__WHAT YOU SHOULD DO__: Using the data below, return the stretch from the line that contains "# ---- helpers" through the line that contains "random.seed(0), np.random.seed(0), noise.seed_set(1)", both included, exactly as it stands and nothing beyond it.

__GIVEN DATA__:
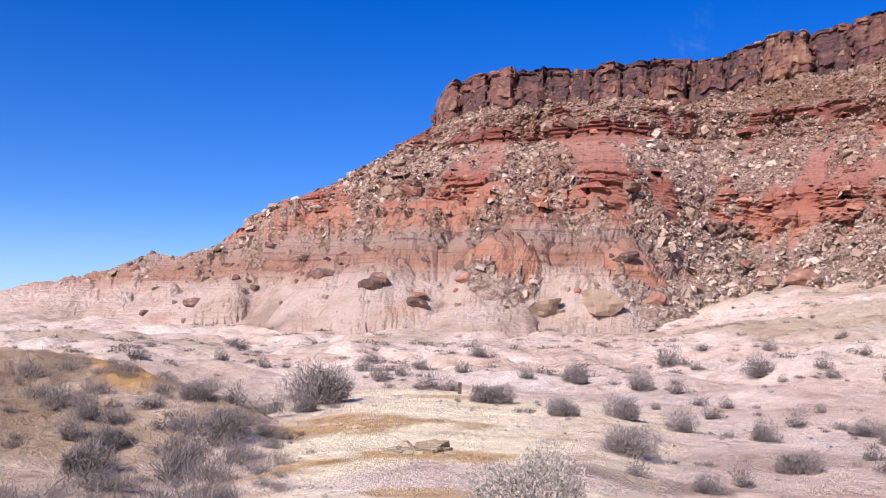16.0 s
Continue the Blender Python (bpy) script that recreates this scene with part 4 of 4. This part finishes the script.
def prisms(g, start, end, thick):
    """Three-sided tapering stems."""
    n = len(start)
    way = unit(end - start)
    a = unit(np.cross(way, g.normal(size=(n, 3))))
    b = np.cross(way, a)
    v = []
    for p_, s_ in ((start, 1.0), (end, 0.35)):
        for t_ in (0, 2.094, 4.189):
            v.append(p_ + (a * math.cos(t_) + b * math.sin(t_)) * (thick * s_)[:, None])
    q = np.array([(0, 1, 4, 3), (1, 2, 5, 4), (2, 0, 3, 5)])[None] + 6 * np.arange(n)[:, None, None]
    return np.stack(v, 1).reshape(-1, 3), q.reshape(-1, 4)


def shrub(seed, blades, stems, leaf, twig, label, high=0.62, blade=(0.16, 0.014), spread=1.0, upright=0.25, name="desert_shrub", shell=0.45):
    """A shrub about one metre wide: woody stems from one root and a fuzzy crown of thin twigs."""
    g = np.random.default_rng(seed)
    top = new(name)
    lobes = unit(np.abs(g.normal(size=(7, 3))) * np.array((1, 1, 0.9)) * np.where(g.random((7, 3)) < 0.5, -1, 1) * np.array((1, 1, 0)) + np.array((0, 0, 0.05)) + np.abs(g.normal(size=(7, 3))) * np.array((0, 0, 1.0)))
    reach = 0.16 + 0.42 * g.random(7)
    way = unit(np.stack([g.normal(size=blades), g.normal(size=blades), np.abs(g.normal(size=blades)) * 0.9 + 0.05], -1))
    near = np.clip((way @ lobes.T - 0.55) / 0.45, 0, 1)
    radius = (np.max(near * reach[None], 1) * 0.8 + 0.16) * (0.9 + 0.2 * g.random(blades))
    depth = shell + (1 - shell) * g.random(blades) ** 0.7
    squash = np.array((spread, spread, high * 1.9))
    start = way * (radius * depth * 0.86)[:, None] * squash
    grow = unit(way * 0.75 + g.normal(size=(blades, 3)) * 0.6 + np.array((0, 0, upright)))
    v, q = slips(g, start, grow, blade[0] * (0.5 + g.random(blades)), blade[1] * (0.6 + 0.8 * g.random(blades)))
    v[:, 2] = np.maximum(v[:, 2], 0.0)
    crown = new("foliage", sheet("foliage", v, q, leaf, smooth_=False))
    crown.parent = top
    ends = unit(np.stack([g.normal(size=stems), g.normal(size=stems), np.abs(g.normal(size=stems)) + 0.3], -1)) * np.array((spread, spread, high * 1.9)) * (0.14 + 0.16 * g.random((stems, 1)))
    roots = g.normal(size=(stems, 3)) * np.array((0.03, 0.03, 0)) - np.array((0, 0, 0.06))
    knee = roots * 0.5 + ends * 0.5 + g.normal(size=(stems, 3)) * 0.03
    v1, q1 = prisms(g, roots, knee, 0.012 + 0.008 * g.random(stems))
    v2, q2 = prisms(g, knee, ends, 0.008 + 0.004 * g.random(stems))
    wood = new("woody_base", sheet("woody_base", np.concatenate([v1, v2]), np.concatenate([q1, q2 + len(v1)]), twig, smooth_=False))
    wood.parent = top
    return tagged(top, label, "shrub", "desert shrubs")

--

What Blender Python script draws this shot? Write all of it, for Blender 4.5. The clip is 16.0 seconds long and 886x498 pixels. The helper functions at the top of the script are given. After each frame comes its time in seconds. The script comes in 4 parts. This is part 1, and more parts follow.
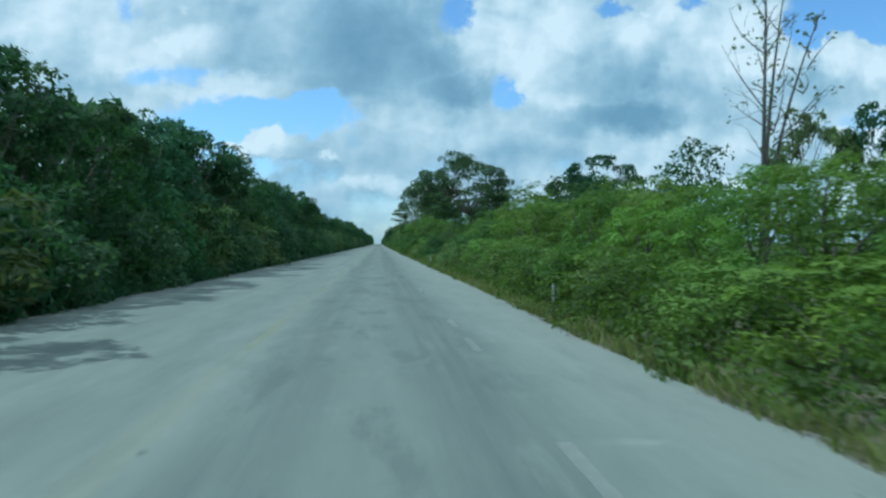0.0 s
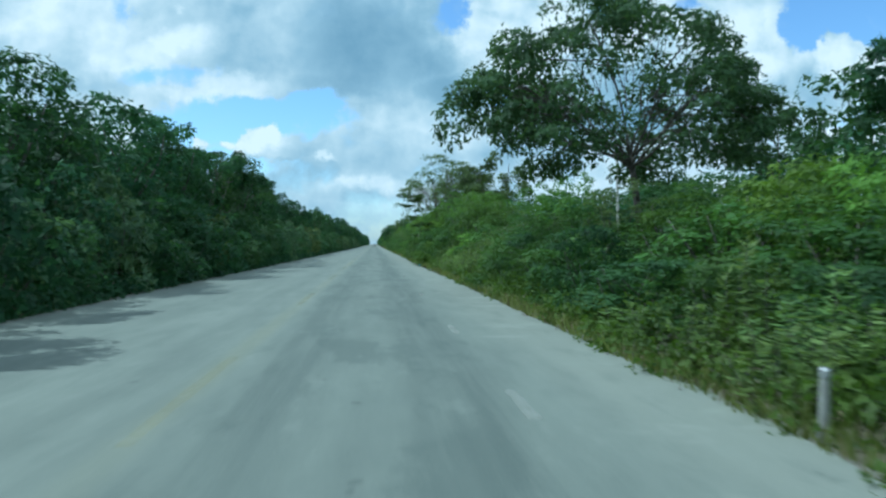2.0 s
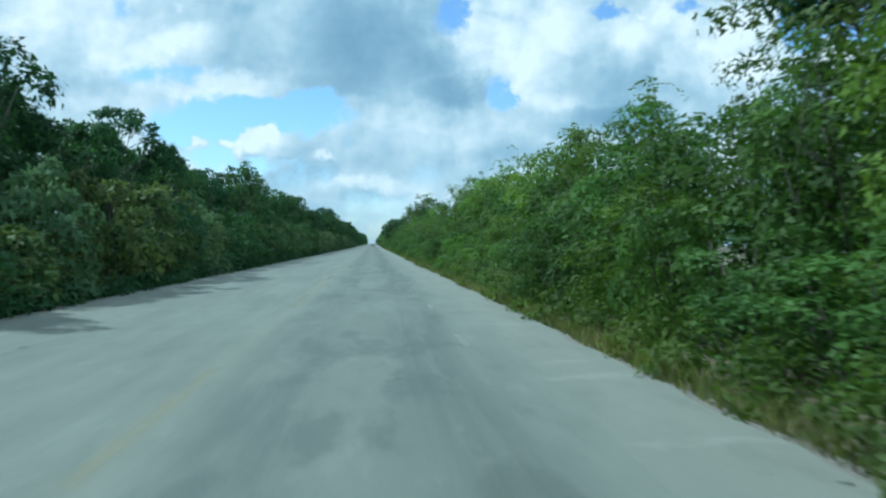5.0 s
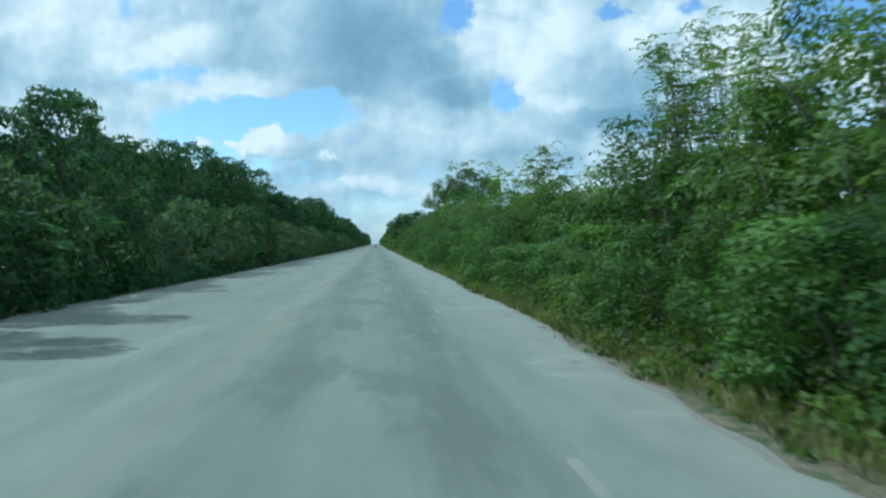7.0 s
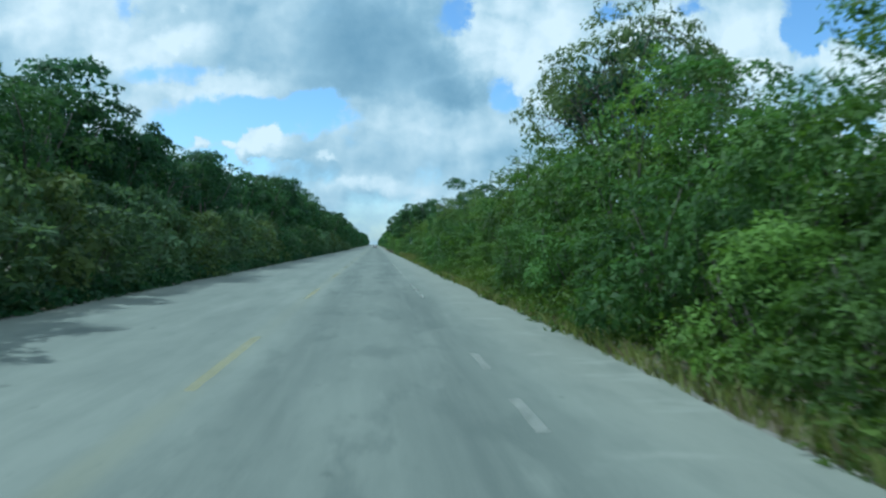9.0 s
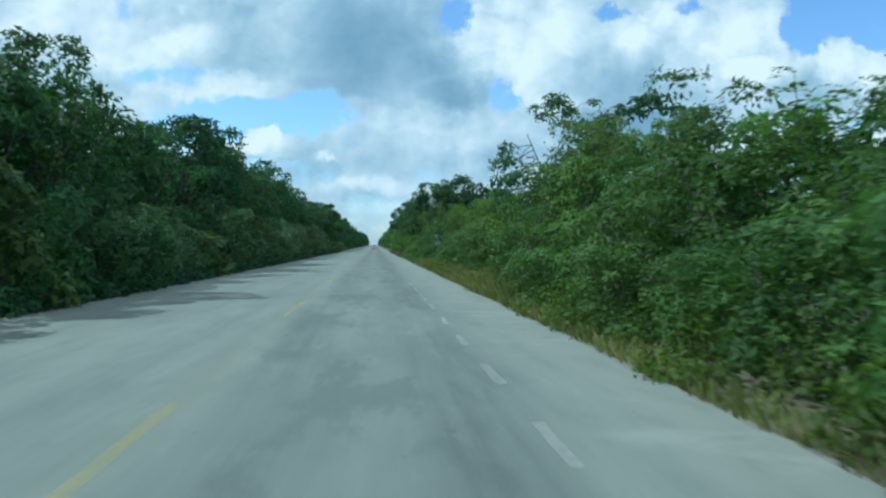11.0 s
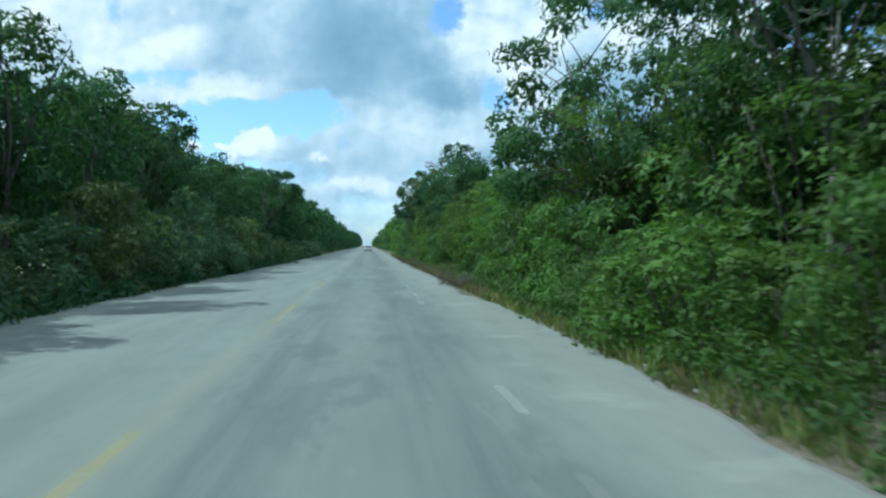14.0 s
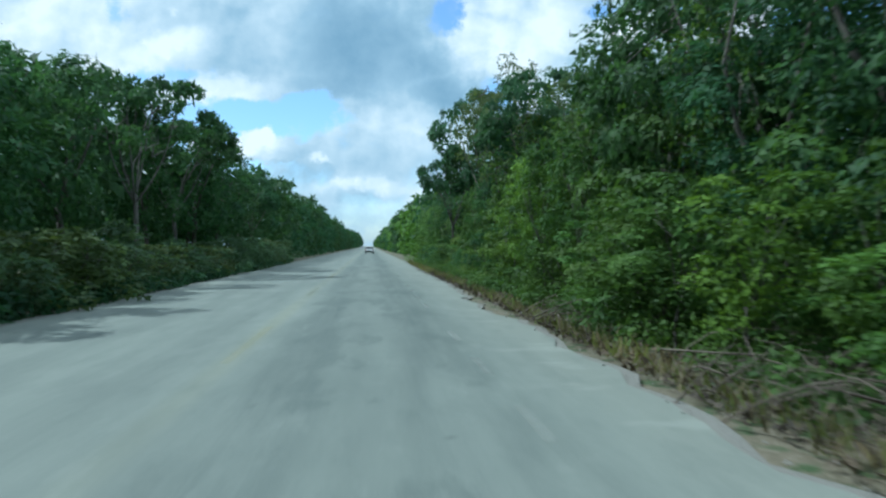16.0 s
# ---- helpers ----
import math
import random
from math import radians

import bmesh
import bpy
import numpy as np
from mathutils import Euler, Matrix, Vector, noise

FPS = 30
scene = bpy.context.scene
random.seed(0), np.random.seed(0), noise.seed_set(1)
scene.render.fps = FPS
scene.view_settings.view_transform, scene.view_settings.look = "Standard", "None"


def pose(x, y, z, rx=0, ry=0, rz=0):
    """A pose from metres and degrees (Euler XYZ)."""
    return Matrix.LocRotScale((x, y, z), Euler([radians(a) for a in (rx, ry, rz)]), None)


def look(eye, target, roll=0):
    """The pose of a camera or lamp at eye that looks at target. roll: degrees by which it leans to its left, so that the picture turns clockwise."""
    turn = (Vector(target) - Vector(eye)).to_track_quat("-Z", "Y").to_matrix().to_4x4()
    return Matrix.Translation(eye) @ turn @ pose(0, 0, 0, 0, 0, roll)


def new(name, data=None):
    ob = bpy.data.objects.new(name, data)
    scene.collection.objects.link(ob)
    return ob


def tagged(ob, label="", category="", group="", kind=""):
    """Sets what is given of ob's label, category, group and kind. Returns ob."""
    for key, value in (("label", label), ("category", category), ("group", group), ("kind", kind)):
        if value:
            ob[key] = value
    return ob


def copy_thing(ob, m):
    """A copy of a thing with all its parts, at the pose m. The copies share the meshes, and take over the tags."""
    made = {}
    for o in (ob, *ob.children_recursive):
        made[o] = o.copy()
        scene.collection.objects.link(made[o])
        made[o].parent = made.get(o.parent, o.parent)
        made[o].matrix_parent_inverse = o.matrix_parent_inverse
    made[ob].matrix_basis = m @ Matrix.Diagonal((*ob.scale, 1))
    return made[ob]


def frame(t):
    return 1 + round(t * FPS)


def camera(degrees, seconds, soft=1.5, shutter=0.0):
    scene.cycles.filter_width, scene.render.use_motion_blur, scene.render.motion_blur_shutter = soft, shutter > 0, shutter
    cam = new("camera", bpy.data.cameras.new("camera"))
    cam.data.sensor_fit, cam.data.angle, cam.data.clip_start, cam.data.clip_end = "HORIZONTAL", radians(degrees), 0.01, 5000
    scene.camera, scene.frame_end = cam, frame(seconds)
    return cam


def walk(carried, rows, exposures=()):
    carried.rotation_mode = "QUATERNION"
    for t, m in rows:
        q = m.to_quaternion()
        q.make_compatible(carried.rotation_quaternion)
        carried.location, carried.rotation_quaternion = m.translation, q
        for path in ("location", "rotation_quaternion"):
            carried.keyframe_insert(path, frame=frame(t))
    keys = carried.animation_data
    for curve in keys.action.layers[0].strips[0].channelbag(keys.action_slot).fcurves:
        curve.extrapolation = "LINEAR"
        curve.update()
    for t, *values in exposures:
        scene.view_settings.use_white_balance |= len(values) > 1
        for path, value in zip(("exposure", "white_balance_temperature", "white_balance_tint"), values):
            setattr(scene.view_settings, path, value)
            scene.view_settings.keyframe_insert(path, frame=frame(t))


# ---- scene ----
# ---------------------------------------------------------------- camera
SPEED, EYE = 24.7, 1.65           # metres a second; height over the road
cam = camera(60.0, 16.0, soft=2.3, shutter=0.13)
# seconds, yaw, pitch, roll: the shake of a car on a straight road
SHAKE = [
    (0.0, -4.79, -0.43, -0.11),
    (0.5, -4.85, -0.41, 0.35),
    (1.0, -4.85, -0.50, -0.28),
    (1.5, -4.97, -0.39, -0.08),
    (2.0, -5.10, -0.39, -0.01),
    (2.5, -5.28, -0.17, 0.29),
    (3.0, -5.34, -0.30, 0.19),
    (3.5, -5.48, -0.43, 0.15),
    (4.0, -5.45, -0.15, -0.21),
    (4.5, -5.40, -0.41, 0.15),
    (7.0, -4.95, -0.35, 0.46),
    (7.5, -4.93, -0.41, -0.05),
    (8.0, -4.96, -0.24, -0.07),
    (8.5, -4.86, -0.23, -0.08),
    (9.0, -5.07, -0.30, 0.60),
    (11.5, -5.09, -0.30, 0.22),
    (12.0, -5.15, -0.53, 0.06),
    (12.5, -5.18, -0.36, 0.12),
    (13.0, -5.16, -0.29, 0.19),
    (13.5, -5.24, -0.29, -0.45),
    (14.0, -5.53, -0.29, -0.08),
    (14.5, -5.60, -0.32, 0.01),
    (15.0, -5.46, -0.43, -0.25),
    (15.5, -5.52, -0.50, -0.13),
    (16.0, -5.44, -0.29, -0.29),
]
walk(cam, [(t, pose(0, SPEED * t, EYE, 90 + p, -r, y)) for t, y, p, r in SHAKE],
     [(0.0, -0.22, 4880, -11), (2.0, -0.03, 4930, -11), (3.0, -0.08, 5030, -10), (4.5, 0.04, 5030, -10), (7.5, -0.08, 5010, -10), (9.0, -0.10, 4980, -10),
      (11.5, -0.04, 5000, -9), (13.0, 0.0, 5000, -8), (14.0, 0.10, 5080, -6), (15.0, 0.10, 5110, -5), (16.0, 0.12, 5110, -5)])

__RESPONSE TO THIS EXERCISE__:
# ---- helpers ----
import math
import random
from math import radians

import bmesh
import bpy
import numpy as np
from mathutils import Euler, Matrix, Vector, noise

FPS = 30
scene = bpy.context.scene
random.seed(0), np.random.seed(0), noise.seed_set(1)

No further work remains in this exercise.